EL EJERCICIO DEL PODER EN LA IGLESIA
Dicho todo esto… ¿qué es lo que entonces hace que a veces el ejercicio del poder en la Iglesia no sea con el estilo de Jesús?
A mí me parece identificar tres causas que llevan a esto:
1) LAS CAUSAS PERSONALES: el ejercicio del poder tendrá que ver con nuestra madurez y preparación humana. Quiero decir que si uno no tiene una cierta solidez humana, psicológica y espiritual, es muy fácil que el poder lo desborde. Para ciertas psicologías, un espacio de poder puede funcionar como compensación o reconocimiento frente a otras experiencias de vacío o frustración. Lamentablemente, no es raro que ciertos roles de poder en la Iglesia sean ejercidos por personas que no se sienten valoradas en otros ámbitos como el laboral y familiar… y esta combinación decanta en actitudes tiránicas y con poca flexibilidad a los cambios.
2) LAS CAUSAS HISTÓRICAS: es casi “normal” o entendible, que con el paso del tiempo los movimientos iniciados como “contraculturales” se vayan adaptando a las situaciones y vayan perdiendo su fuerza profética de denuncia. Por eso, hace falta mucha lucidez creyente para volver una y otra vez a la fuente que nos dio origen como comunidad y volver a beber de esos valores y criterios de acción.
3) LAS CAUSAS ESTRUCTURALES: casi como una derivación de lo anterior, en la Iglesia hay ciertas mentalidades que se han gestado con el tiempo y nos hemos acostumbrado a ellas. Me refiero, por ejemplo, al clericalismo (al que más adelante le dedicaremos un entero episodio). Simplificando mucho la cuestión, creo que la Iglesia católica (al menos en occidente) arrastra unos mil años de historia en los que se puso el acento excesivamente en el valor de la institución y de las estructuras, por lo que hoy todavía nos cuesta vivir otra mentalidad (a pesar de los significativos pasos que se van dando).
Hacer conscientes estas causas puede ayudarnos a ir dando pasos para volver al sueño de Jesús para su comunidad.
En este sentido, también nos puede ser útil reconocer las formas de ejercicio del poder que no se corresponden con el estilo de Jesús. Por eso les presento…
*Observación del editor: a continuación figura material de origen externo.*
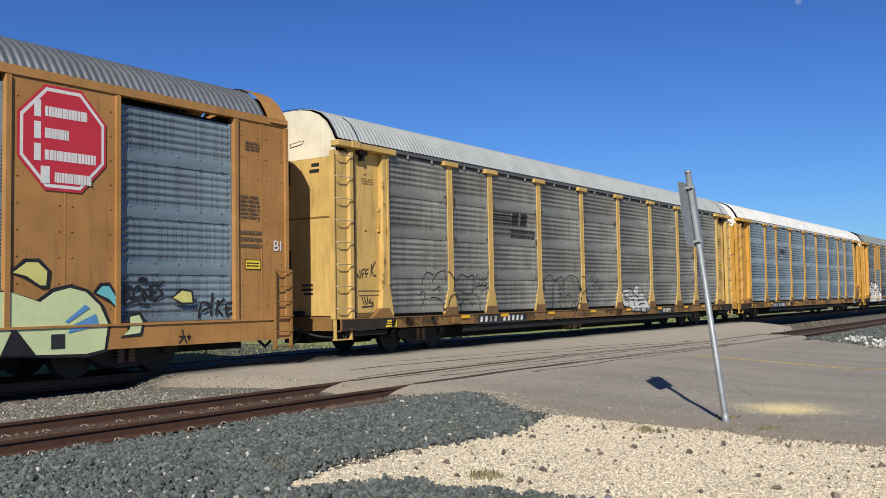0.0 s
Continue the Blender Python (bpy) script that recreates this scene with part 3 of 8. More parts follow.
def build_stones():
    def rim(x):
        """The line along which ballast meets the pale grit."""
        return float(np.interp(x, (2.0, 5.5, 6.9, 7.6, 8.1, 8.8, 9.5, 10.8), (5.5, 5.72, 6.15, 6.08, 5.97, 5.92, 5.80, 6.10))) + 0.08 * noise.noise((x * 2.3, 3.3, 0))

    def spread(y):
        """How far the lower ballast patch reaches to the right."""
        return float(np.interp(y, (3.0, 4.0, 4.45, 4.75, 5.1, 5.3, 5.6, 5.8), (7.0, 6.92, 6.90, 6.52, 6.76, 6.45, 6.0, 5.55))) + 0.10 * noise.noise((y * 3.1, 1.3, 0))

    def heap(x, y, rng):
        right = road_left(y) - 0.15 - 0.3 * smooth01(8.0, 6.0, y) + 0.12 * rng.normal()
        return y > rim(x) + 0.07 * rng.normal() and (y < 8.80 + 0.1 * rng.normal() or rng.random() < 0.25) and x < right and not (NEAR_Y0 - 0.1 < y < NEAR_Y0 + 0.1)

    def apron(x, y, rng):
        return x < road_left(y) + 0.2 * rng.normal() - 0.4 and not (NEAR_Y1 - 0.1 < y < NEAR_Y1 + 0.1)

    def patch(x, y, rng):
        return x < spread(y) + 0.09 * rng.normal() and y < rim(x) + 0.1

    def chips(x, y, rng):
        return y < rim(x) + 0.05 * rng.normal() and x > spread(y) - 0.12 + 0.1 * rng.normal() and x < road_left(y) + 0.15 * rng.normal() + 0.1

    layers = (
        ("ballast_stones", 38000, scatter(2.2, 12.0, 5.7, 9.42, 0.014, heap), 0.036, 0.092, BALLAST, 1, "loose grey-green crushed ballast stones beside the track"),
        ("ballast_stones", 420, scatter(2.2, 13.0, 9.5, 10.85, 0.045, apron), 0.02, 0.06, stone_material("rust_stained_stone", (0.09, 0.06, 0.045), (0.20, 0.14, 0.10), (0.45, 0.42, 0.38), 0.03), 2, "rust-stained stones between the rails"),
        ("ballast_stones", 15000, scatter(3.0, 11.8, 10.95, 14.6, 0.004, apron), 0.018, 0.055, GREY_DUST, 3, "dusty brown-grey ballast between the two tracks"),
        ("ballast_stones", 13000, scatter(3.2, 7.6, 3.2, 6.3, 0.014, patch), 0.036, 0.092, BALLAST, 4, "dark ballast stones spilled on pale grit"),
        ("limestone_chips", 60000, scatter(4.0, 11.8, 1.0, 6.6, 0.001, chips), 0.006, 0.027, LIMESTONE, 5, "pale crushed limestone chips beside the road"),
        ("scattered_stones", 190, scatter(4.2, 11.4, 1.0, 6.3, 0.01, chips), 0.03, 0.085, stone_material("mixed_dark_stone", (0.07, 0.06, 0.05), (0.24, 0.19, 0.15), (0.30, 0.20, 0.15), 0.06), 6, "single dark stones lying on pale grit"),
        ("scattered_stones", 2600, scatter(4.2, 11.8, 1.0, 6.3, 0.004, chips), 0.008, 0.026, stone_material("small_dark_stone", (0.10, 0.085, 0.065), (0.34, 0.28, 0.21), (0.07, 0.065, 0.06), 0.2), 15, "small dark pebbles among pale grit"),
        ("ballast_stones", 9000, scatter(27.0, 46.0, 2.0, 9.3, 0.01, lambda x, y, r: x > road_right(y) + 0.2 * r.normal()), 0.04, 0.10, BALLAST, 7, "grey ballast stones beyond the crossing"),
        ("white_rocks", 170, scatter(28.6, 34.0, 4.2, 7.0, 0.05, lambda x, y, r: x > road_right(y) + 0.5), 0.04, 0.15, stone_material("white_rock", (0.45, 0.44, 0.42), (0.85, 0.84, 0.80), (0.3, 0.3, 0.3), 0.1), 8, "bright white broken rocks on ballast"),
        ("road_grit", 2200, scatter(11.2, 15.5, 2.0, 10.0, 0.024, lambda x, y, r: x < 11.6 + abs(1.2 * r.normal())), 0.004, 0.017, DUSTY_STONE, 9, "loose pale grit strewn on the asphalt edge"),
        ("edge_grit", 9000, scatter(9.6, 13.2, 11.0, 14.7, 0.018, lambda x, y, r: abs(x - road_left(y) - 0.1) < abs(0.45 * r.normal())), 0.008, 0.026, EDGE_GRIT, 11, "dusty grit over the ragged asphalt edge"),
        ("edge_grit", 7000, scatter(10.6, 13.4, 6.0, 9.4, 0.02, lambda x, y, r: abs(x - road_left(y) - 0.15) < abs(0.4 * r.normal())), 0.008, 0.028, EDGE_GRIT, 12, "dusty grit over the ragged asphalt edge"),
        ("road_grit", 15000, scatter(11.4, 24.0, 2.0, 14.2, 0.024, lambda x, y, r: road_left(y) + 0.2 < x < road_left(y) + 0.2 + abs(5.5 * r.normal())), 0.006, 0.022, stone_material("asphalt_grit", (0.13, 0.115, 0.095), (0.52, 0.48, 0.41), (0.7, 0.68, 0.62), 0.12), 14, "fine loose grit over worn asphalt"),
        ("edge_grit", 6000, scatter(9.6, 15.5, 1.0, 6.6, 0.016, lambda x, y, r: -0.5 < x - road_left(y) < abs(0.7 * r.normal())), 0.006, 0.024, stone_material("brown_edge_grit", (0.11, 0.085, 0.06), (0.40, 0.33, 0.24), (0.62, 0.56, 0.45), 0.15), 13, "brown dirt and grit along the road edge"),
        ("ballast_stones", 5000, scatter(33.0, 64.0, 11.2, 14.5, 0.01, lambda x, y, r: x > road_right(y) + 0.3 * r.normal()), 0.04, 0.09, BROWN_STONE, 10, "dusty ballast stones between the tracks"),
    )
    for name, count, place, lo, hi, mat, seed, label in layers:
        tagged(new(name, stones_mesh(name, count, place, lo, hi, mat, seed, 0.75, mat is BALLAST and seed < 5)), label, "stones", kind="stuff")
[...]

¡LOS 4 SIGNOS DE UN PODER EJERCIDO SIN EL ESTILO DE JESÚS!
1) Es un rol que no me interpela personalmente. Como en esta forma de ejercer el poder se separa lo que hago de lo que soy, vivo la autoridad como algo ajeno a mí. Es casi como un “trabajo” que no me involucra como persona ni me hace crecer a mí como ser humano. Todo se vuelve frío e impersonal, y la dimensión de servicio se borra de mis objetivos.
2) Me mueve el miedo a perder mi lugar o mi autoridad. El que vive el poder lejos de la lógica de Jesús se pone permanentemente a la defensiva, porque el poder es más un lugar a conquistar que la posibilidad de acompañar procesos. Por eso esta persona experimenta una tensión constante y una rigidez desmedida para poder protegerse y seguir adelante.
3) Siento como una amenaza toda sugerencia o ayuda. En este tipo de ejercicio del poder, la mirada de los otros me condiciona muchísimo. Aceptar acompañamiento o colaboración se percibe como signo de debilidad, la cual nunca quiere mostrarse a los otros. Por eso se elige el camino de la soledad y la autosuficiencia, dejando de lado a otros y despreciando toda construcción comunitaria que no pase por el filtro del líder.
4) Creo que mi autoridad es un privilegio merecido. Por eso, son espacios que se convierten en “trofeos deseados”, lugares que se codician para poder (al fin) estar cómodos y “ser servidos”. Es la famosa “carrera eclesiástica”, en la que se van subiendo escalones, sumando privilegios, honores y títulos porque me los voy ganando con mi trabajo y mi empeño. Todo muy lejos del despojo del Hijo del Hombre que quiso reinar en la cruz.

CONCLUSIÓN
Con todo lo que dijimos acerca del ejercicio del poder en la Iglesia apenas estamos entrando en el tema. Es una realidad más compleja, que va a tener como sus expresiones más fuertes e instaladas el clericalismo y los abusos de poder (lo que está en la base de los lamentables casos de abusos sexuales). Sé que tenemos que seguir ahondando, que no está todo dicho, pero es necesario empezar a abrir los ojos a esta realidad.
Estoy convencido de que por acá pasa gran parte de la imprescindible conversión de la Iglesia. Evangelizar el ejercicio del poder es muy difícil porque toca lógicas instaladas desde hace siglos y mentalidades arraigadas como indiscutibles.
Por eso, la reforma de la Iglesia es un proceso lento (con el entendible desgano que eso provoca). No se trata de reemplazar un tirano por otro, haciendo todo a fuerza de decretos. Tiene que haber un “espíritu” y un convencimiento del cuerpo eclesial, tirando todos para el mismo lado. Es urgente que el ejercicio del poder en la Iglesia sea más evangélico. No lo hacemos solos. Nos inspira y nos cons-pira el Espíritu de Aquel que “vino para servir y dar la vida en rescate por una multitud” (Mc 10,45).